Combining disdrometer, microscopic photography, and cloud radar to study distributions of hydrometeor types, size and fall velocity

Abstract

Addressing solid precipitation poses additional challenges compared to warm rain due to complex hydrometeor shapes involved, including the dependence of fall velocity on hydrometeor sizes, hydrometeor size distributions, and hydrometeor classification. This study is an extension of our previous work (Niu et al. 2010) to address these challenges by combining measurements from a PARSIVEL disdrometer, microscope photography, and millimeter wavelength cloud radar. The combined measurements are analyzed to classify the precipitation hydrometeor types, examine the dependence of fall velocity on hydrometeor sizes for different hydrometeor types, and determine the best distributions to describe the hydrometeor size distributions of different hydrometeor types.
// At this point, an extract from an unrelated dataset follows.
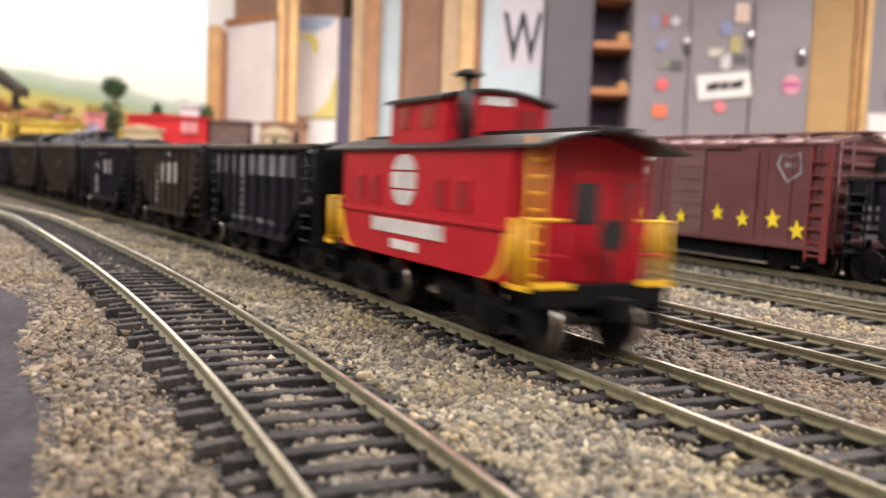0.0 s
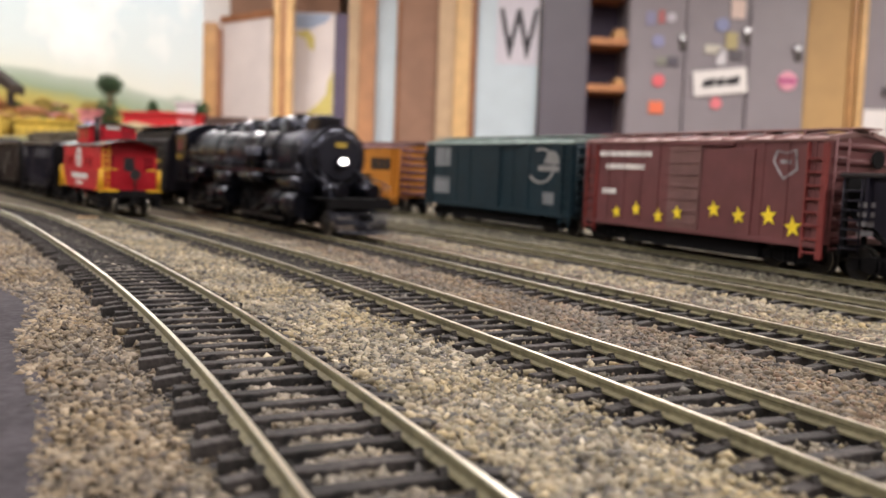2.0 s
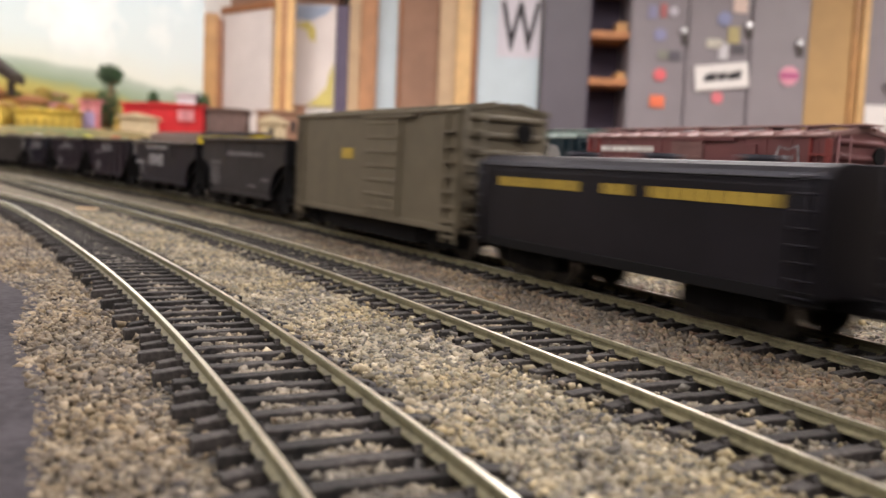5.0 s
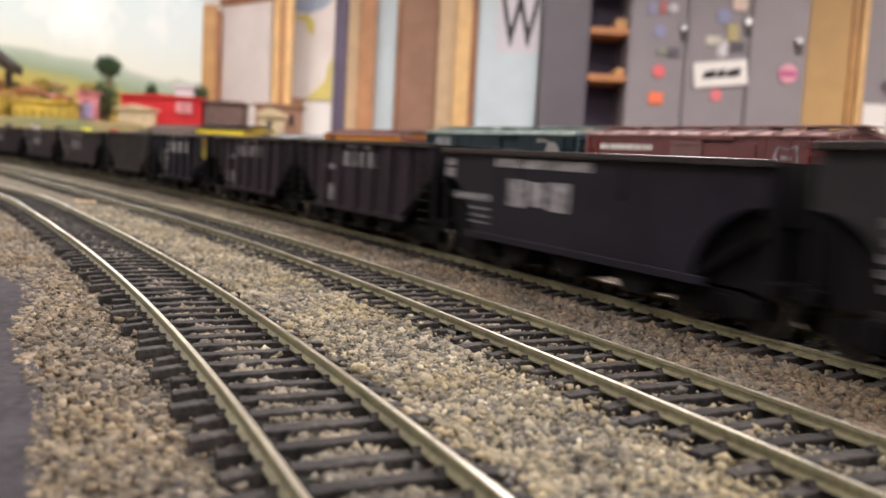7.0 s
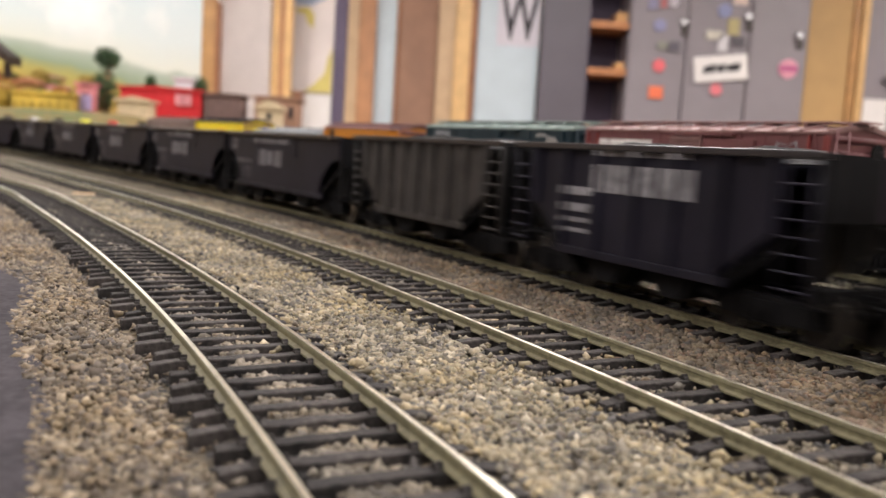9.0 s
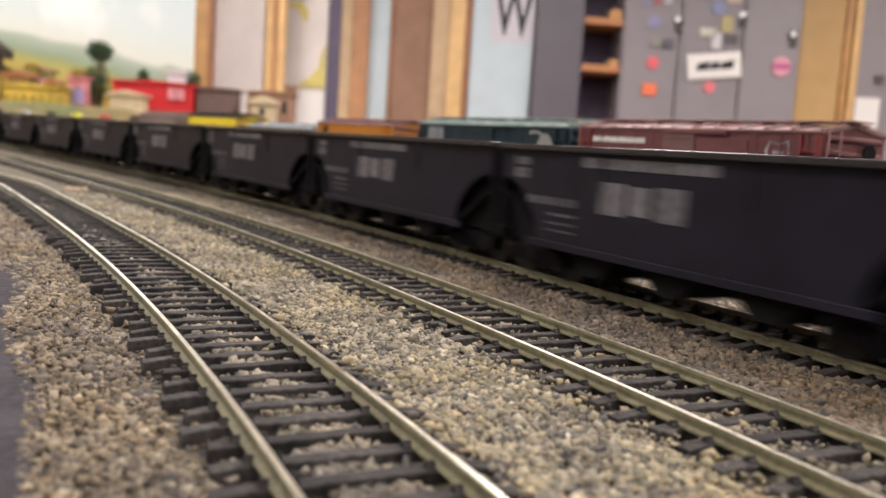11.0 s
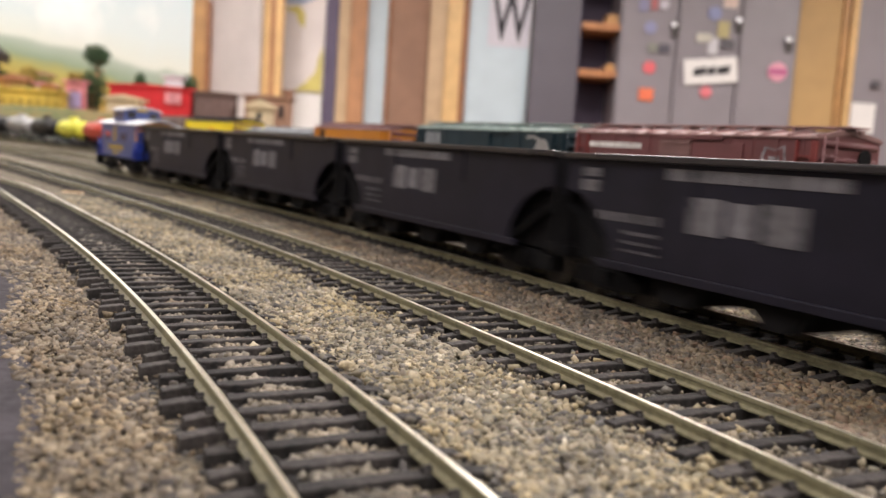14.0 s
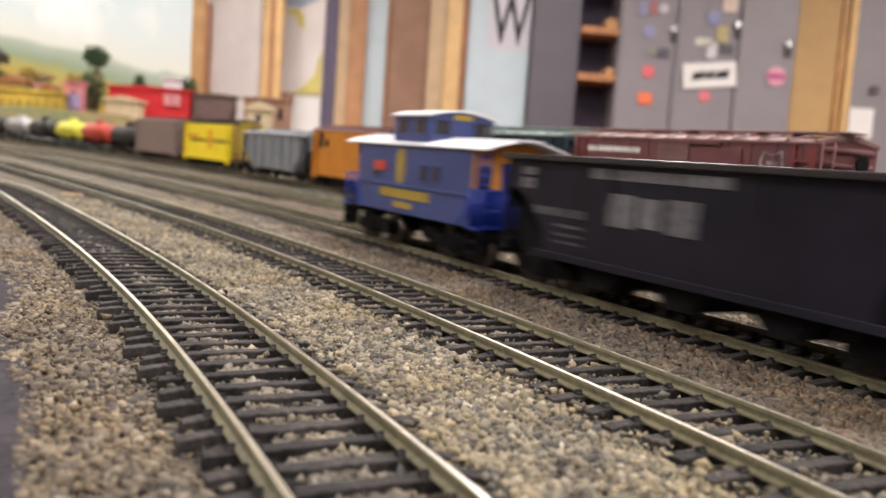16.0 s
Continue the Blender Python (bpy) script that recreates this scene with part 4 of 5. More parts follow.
W3 = [(-10, -2, 19, 27), (0, 8, 19, 27), (10, 18, 19, 27)]
big = spell(39, -31, 26.6, 32.6, 9, 0.3) + [(9, 15.0, 14.5 + i * 2.2, 15.9 + i * 2.2) for i in range(6)] + spell(18, -20, 12.6, 13.8, 6, 0.3)
mid3 = [(-15, -9, 21, 29), (-7, -1, 21, 29), (1, 7, 21, 29), (9, 13, 26, 27.4), (9, 13, 23, 24.4)] + spell(4, -10, 31.5, 33, 3, 0.4) + [(8, 11.5, 13 + i * 2.4, 14.2 + i * 2.4) for i in range(4)]
small3 = [(-13, -8, 22, 28.5), (-6, -1, 22, 28.5), (1, 6, 22, 28.5), (8, 11, 24, 27), (8, 10.5, 12, 21)] + spell(8, -9, 31, 32, 5, 0.4)
blank2 = [(-10, -6, 22.5, 28), (-4, 0, 22.5, 28), (2, 6, 22.5, 28)]
for i, (lab, paint, let, lm, heap) in enumerate((
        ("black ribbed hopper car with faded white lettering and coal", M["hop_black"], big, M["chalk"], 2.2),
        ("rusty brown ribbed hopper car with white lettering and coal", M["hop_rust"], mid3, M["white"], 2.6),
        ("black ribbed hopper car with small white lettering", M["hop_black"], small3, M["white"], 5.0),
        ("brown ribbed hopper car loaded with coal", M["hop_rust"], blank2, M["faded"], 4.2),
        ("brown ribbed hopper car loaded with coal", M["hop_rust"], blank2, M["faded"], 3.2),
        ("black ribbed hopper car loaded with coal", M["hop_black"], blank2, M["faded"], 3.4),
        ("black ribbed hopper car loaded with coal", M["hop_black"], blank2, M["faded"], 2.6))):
    OUT.append((hopper(lab, 44.5, 34.5, paint, 9, let, heap + 0.8, i, COAL_OUT, 2, lm), 0.2560 + 0.101 * i))

loco = engine()
IN.append((loco, 0.003))
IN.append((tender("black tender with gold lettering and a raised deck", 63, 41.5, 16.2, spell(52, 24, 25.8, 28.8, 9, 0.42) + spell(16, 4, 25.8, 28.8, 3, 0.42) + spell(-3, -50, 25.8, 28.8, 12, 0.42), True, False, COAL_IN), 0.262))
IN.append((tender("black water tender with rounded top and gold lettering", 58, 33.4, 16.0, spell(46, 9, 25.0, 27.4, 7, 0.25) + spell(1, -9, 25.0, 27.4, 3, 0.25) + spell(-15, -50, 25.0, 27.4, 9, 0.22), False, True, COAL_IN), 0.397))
IN.append((boxcar("tan work boxcar with a plain sliding door", "boxcar", 66, 46.5, M["tan"], M["tan"], (-28, -2, M["tan"]), COAL_IN, 0, M["tan"], False, 10.5, letters=[(-16, -4, 30, 34), (10, 20, 30, 34)], letter_mat=M["gold"]), 0.533))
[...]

The results show: (1) Hydrometeors can be classified to four main types of raindrop, graupel, snowflake and mixed-phase according to the dependence of terminal velocity on sizes, corresponding microscope photos and cloud radar observations; (2) There are significant scatters in fall velocity for a given hydrometer size velocities, and the fall velocity spread for the solid hydrometeors appear wider than that for raindrops across hydrometeor sizes, with that for the mixed-phase precipitation being largest, suggesting that the effects of hydrometeor shape on hydrometeor fall velocities; (3) Hydrometeor size distributions for the four types can all be well described by the Gamma or Weibull distribution; Weibull (Gamma) distribution performs better when skewness is less (larger) than 2.